:: Material provided ::
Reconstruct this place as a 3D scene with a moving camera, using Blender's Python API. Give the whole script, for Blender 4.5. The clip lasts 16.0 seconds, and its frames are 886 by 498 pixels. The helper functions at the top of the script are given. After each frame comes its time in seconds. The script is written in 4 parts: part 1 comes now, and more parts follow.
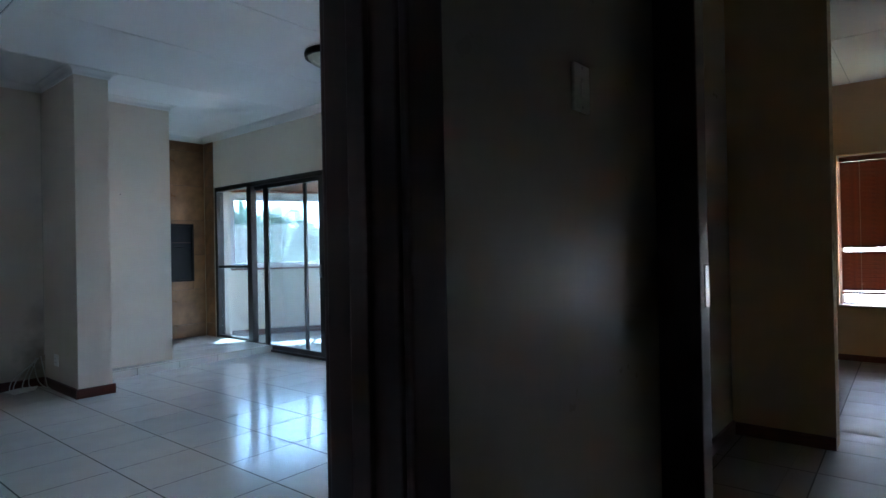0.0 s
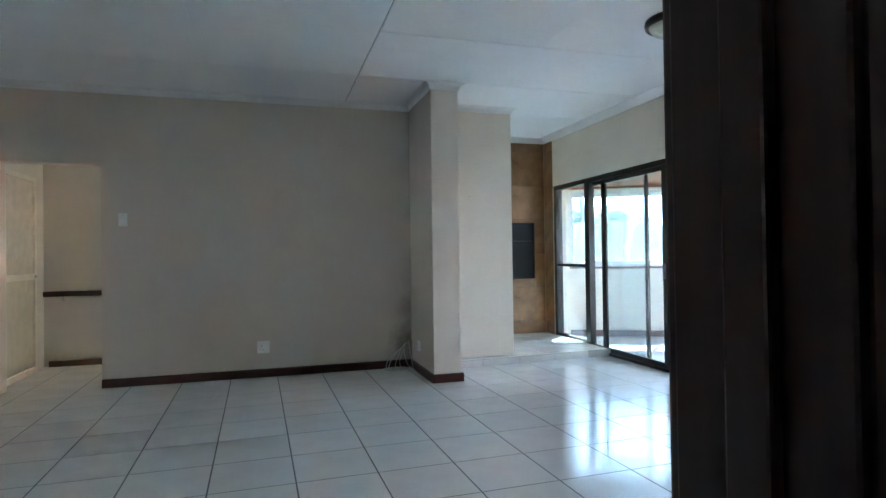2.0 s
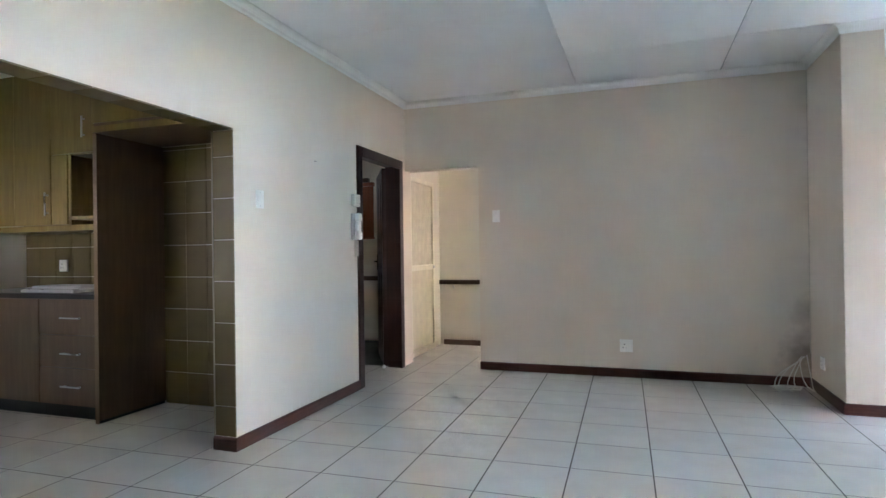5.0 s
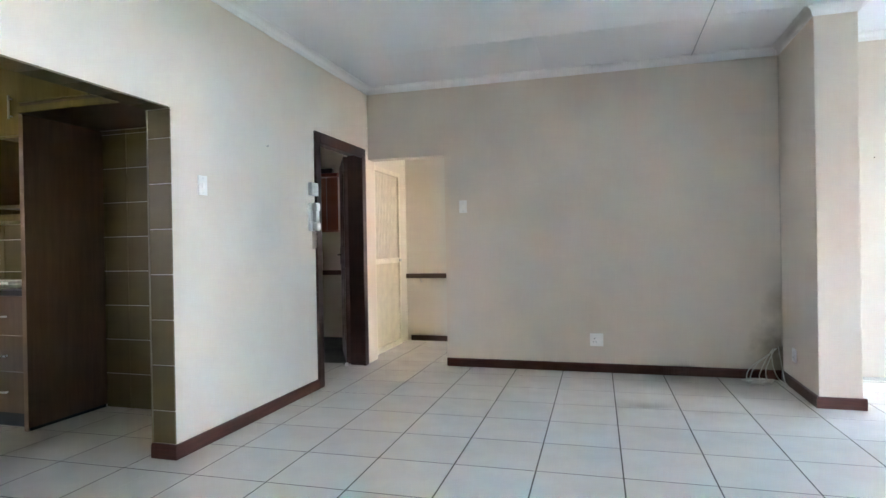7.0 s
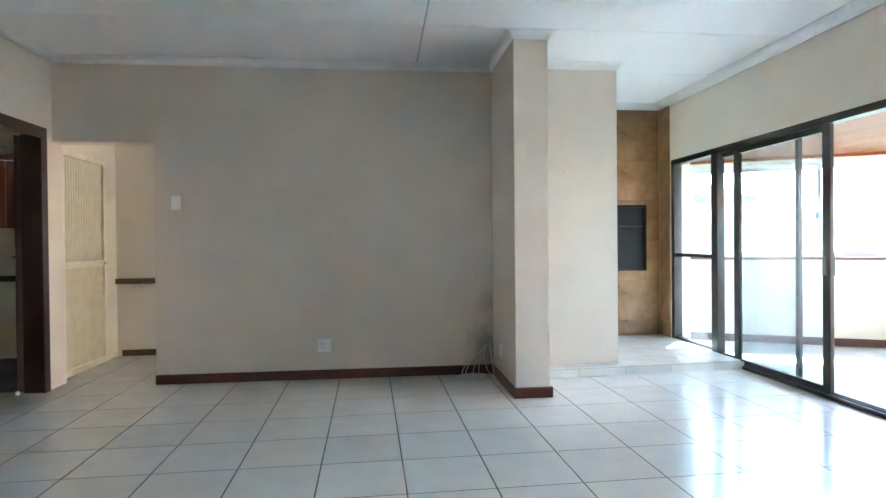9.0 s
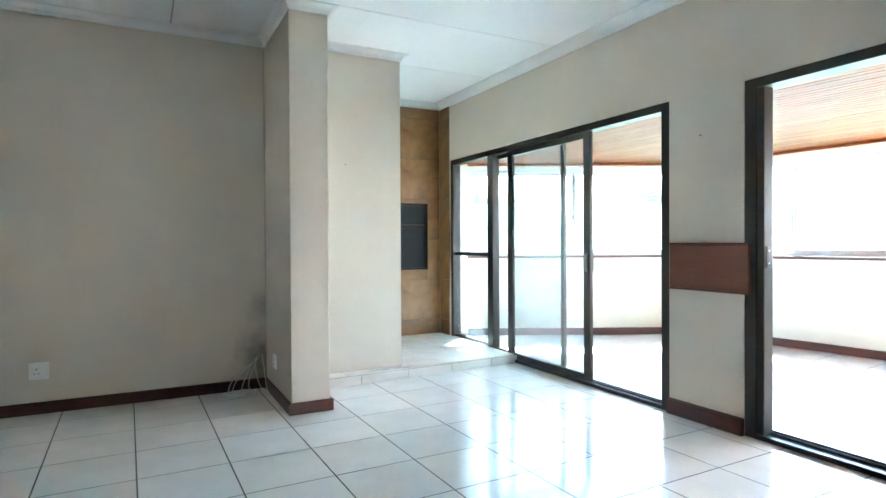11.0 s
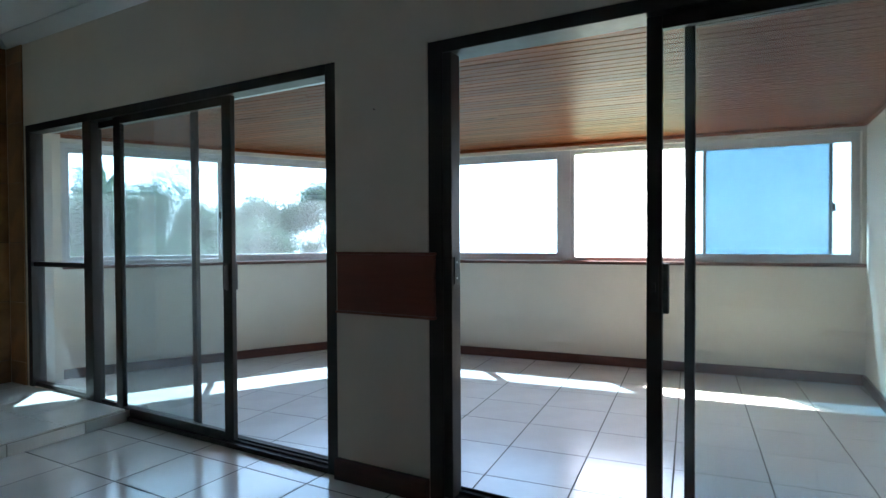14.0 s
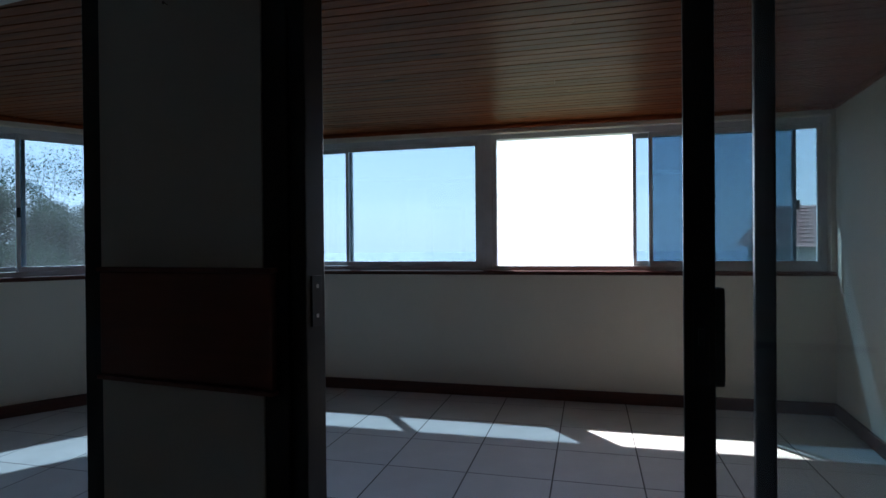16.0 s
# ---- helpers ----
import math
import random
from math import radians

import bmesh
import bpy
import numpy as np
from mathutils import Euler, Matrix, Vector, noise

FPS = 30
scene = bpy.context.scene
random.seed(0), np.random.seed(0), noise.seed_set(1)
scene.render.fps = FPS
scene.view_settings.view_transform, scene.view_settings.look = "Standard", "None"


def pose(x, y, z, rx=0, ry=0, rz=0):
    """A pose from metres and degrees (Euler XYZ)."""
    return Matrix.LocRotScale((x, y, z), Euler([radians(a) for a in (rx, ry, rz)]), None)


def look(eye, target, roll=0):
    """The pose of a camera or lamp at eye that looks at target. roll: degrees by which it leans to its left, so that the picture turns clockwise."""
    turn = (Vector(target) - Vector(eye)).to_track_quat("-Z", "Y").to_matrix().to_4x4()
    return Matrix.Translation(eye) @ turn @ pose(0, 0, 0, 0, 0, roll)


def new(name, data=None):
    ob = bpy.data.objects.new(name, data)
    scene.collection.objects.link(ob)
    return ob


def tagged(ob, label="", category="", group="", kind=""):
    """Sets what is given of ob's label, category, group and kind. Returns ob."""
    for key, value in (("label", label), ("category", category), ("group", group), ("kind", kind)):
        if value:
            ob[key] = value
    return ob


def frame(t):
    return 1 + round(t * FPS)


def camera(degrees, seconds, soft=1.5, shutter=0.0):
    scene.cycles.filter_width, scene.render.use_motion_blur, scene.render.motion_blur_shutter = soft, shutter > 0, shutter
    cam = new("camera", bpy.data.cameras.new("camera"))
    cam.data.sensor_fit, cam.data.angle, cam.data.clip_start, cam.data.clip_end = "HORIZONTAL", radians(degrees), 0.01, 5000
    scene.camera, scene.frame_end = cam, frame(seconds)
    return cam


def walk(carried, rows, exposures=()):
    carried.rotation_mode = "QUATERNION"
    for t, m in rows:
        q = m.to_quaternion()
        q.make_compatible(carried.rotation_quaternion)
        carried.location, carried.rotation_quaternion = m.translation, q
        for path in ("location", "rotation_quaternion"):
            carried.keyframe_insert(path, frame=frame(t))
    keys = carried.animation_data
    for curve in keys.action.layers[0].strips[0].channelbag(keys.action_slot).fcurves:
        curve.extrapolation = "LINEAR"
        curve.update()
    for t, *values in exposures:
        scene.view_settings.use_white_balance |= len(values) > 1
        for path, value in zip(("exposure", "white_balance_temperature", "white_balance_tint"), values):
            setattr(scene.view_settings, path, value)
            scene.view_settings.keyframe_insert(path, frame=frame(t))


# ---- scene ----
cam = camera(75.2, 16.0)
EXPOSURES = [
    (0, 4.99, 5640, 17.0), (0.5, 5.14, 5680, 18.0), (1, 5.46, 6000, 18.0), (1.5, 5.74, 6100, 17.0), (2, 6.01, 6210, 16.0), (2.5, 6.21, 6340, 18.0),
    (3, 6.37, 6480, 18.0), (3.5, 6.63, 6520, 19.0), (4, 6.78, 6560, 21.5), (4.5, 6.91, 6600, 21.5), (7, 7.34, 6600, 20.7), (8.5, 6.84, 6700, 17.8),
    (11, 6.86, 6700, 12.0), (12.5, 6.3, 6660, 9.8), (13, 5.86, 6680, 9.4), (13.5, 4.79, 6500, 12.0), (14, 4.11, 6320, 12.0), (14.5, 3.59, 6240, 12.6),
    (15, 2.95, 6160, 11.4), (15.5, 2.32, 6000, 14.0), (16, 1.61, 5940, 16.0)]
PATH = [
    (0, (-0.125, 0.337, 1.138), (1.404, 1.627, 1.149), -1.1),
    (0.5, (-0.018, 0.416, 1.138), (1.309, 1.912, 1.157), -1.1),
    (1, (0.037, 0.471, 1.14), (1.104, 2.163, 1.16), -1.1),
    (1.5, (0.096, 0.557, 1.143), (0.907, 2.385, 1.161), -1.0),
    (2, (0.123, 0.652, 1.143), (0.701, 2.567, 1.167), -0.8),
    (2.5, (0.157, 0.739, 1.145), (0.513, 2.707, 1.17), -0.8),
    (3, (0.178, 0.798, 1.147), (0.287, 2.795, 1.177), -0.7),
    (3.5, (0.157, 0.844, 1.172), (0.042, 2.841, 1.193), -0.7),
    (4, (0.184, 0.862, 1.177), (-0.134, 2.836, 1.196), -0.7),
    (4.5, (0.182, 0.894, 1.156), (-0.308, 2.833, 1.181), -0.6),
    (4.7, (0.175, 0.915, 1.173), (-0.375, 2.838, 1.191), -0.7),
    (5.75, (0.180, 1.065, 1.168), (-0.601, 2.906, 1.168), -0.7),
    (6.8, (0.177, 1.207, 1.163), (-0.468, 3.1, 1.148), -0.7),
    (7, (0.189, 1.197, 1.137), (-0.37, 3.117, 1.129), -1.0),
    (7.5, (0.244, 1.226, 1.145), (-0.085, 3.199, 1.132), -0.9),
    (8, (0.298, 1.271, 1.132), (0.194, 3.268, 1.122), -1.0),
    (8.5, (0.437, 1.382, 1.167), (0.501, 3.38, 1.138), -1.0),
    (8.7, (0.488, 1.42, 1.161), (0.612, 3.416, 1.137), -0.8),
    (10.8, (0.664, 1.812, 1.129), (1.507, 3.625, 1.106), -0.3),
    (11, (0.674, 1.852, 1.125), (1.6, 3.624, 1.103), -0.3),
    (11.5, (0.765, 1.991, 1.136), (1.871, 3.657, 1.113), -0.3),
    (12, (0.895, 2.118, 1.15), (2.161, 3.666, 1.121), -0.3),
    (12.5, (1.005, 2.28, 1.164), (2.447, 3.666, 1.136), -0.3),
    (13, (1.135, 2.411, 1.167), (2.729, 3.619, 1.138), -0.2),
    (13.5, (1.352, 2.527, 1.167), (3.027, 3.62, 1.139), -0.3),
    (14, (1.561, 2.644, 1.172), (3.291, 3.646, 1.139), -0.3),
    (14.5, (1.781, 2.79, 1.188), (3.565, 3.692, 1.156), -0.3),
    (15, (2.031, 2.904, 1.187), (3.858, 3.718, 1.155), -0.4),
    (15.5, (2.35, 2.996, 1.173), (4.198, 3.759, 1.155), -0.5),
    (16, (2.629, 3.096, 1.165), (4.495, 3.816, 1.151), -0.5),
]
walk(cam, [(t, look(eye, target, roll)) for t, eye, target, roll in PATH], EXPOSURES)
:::
→ Description of the task: Write the number of lines containing the word "rows" and nothing besides it.

→ Full answer: 2